March 16th, 2009

planet

if you were an AIG exec, would you take a bonus now?

If you read my journal, you may have heard me complain before about the annoying double-standards the middle class projects onto capitalism as a whole. I heard lots of my coworkers complain about how overpaid CEOs are, but let's face it, my coworkers aren't exactly making minimum wage either. The conversations usually go like this:

I think it's criminal how much that guy makes. Downright immoral. He's pulling in millions! He makes 40 times what I do!

You make forty times what some farmer in Africa makes.

Yeah but that's different. They have a totally different standard of living there.

That's what our CEO says about you!

Oh okay so you're saying I'm just supposed to give everything away to poor people even though I worked for it? I'm so tired of you socialists.

But you thought our CEO should make less... where's the "criminally wealthy" line?"

And so on... but the gist is that the line is fascinatingly close to whatever salary the person I'm talking to is making. It's okay to make 40 or 70K a year, but not 200! No one ever thinks he's too rich, we're all middle class, right?

So my question of the day when hearing people complain about AIG... would you take the bonus? Seriously. Let's say your company isn't doing so well, some people are being let go. But your 2008 contract says you get a bonus. And you need it... your son just got laid off, your retirement fund sucks, you're worried about whether your savings account is big enough should the great depression hit.

And keep in mind a lot of these "execs" are not millionaires, they might be hitting six figures... or might not be. But regardless it's still an important question... at what salary would you be able to say, "You know? I've got enough." What if you made 50K a year, is that enough? What if you made 30K?

I like to think that if I were in that position, I'd be tough enough to admit that I don't need the money. Or I'd take it, and donate it, if it was going to be a paperwork nightmare to turn it back into the company (it might be, if you're the one person in 1000 who wants to turn your bonus back in). But honestly I'm not exactly a philanthropist worth looking up to even now. I'm scared like everyone, and sort of lazy... what makes me think that if I had a little more money, I'd suddenly do the most noble thing possible with it?

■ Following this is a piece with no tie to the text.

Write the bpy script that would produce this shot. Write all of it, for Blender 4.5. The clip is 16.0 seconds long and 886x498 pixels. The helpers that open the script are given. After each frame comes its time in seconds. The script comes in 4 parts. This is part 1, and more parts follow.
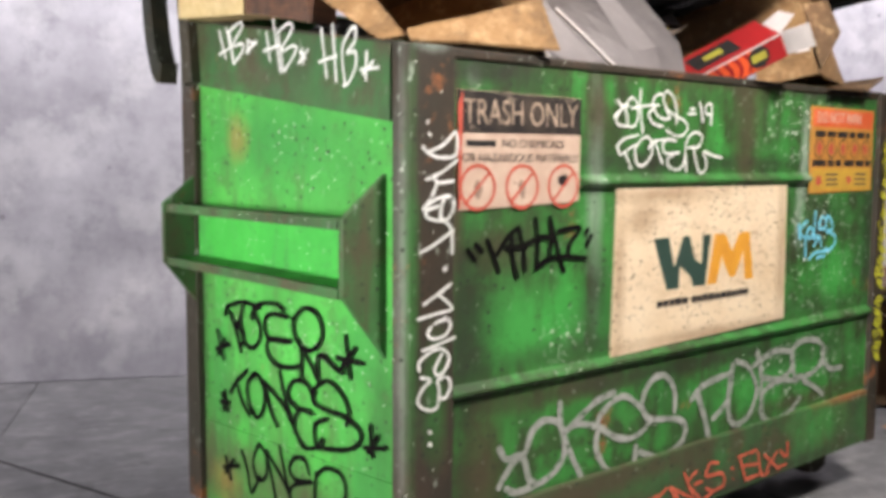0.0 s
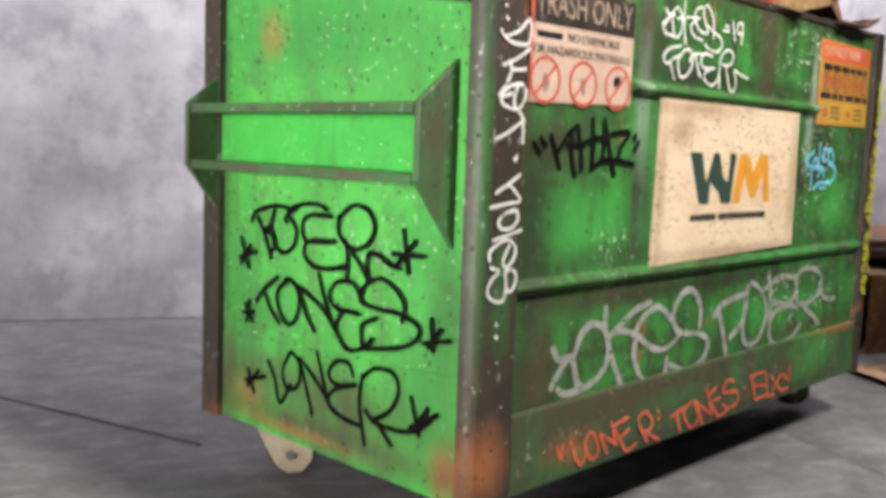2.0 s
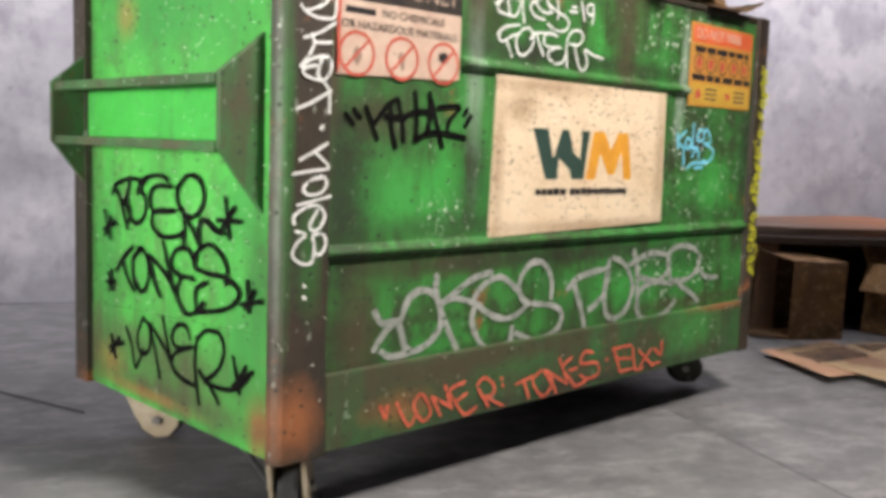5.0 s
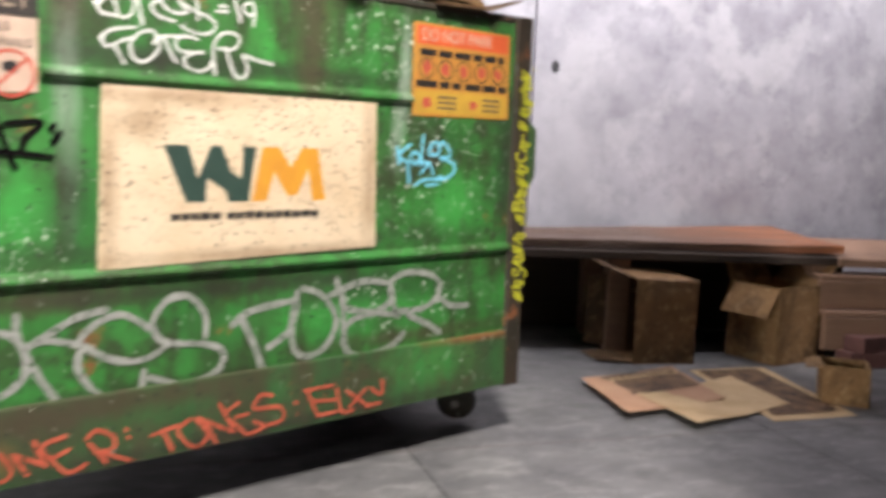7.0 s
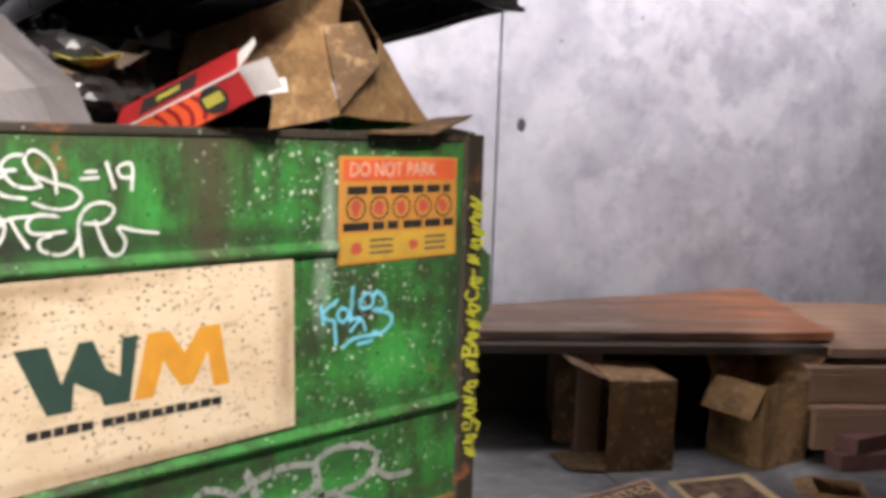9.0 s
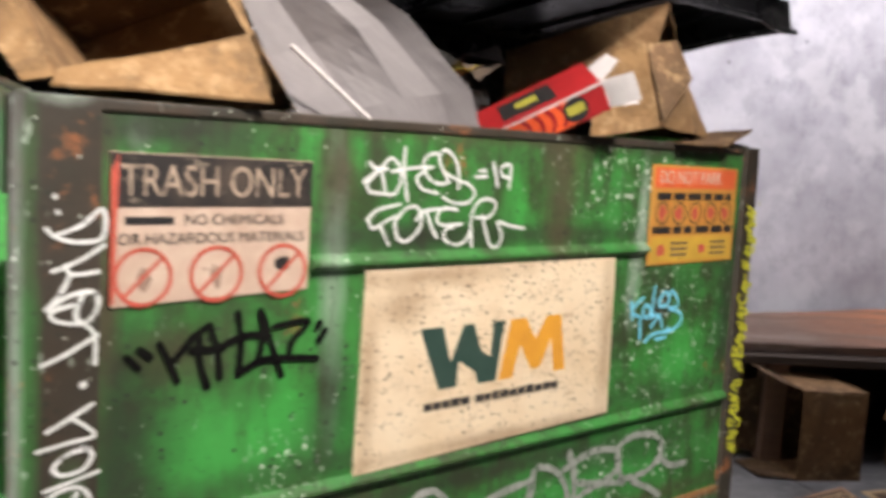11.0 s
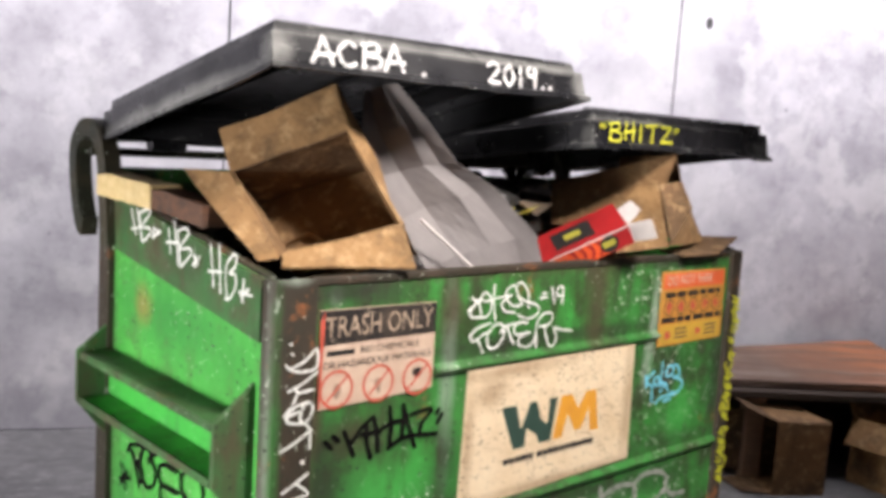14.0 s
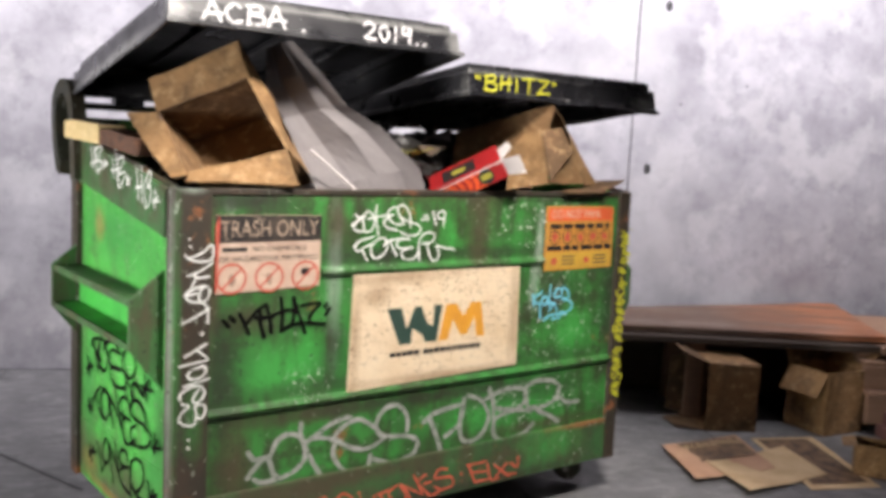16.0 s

It's very easy for people to say, "Well I know one thing, I wouldn't use taxpayer money to pay a bunch of jerks who screwed up our economy!" I'm not asking you about paying other people, or how you want to judge others. Because let's face it... it takes one bad guy to decide to give out the bonuses, but once he does, hundreds of people enable him by pretending they're powerless or pretending they need it. Statistically speaking, you're more likely to be an enabler than the one handing out the money, so my question is much more important. Change and recovery doesn't happen because we point fingers at each other, it happens when we as individuals start saying "We're better than this" and making decisions that improve the world. If you're angry about what AIG did, you could change it with your own life.

I'm asking whether you'd take the money.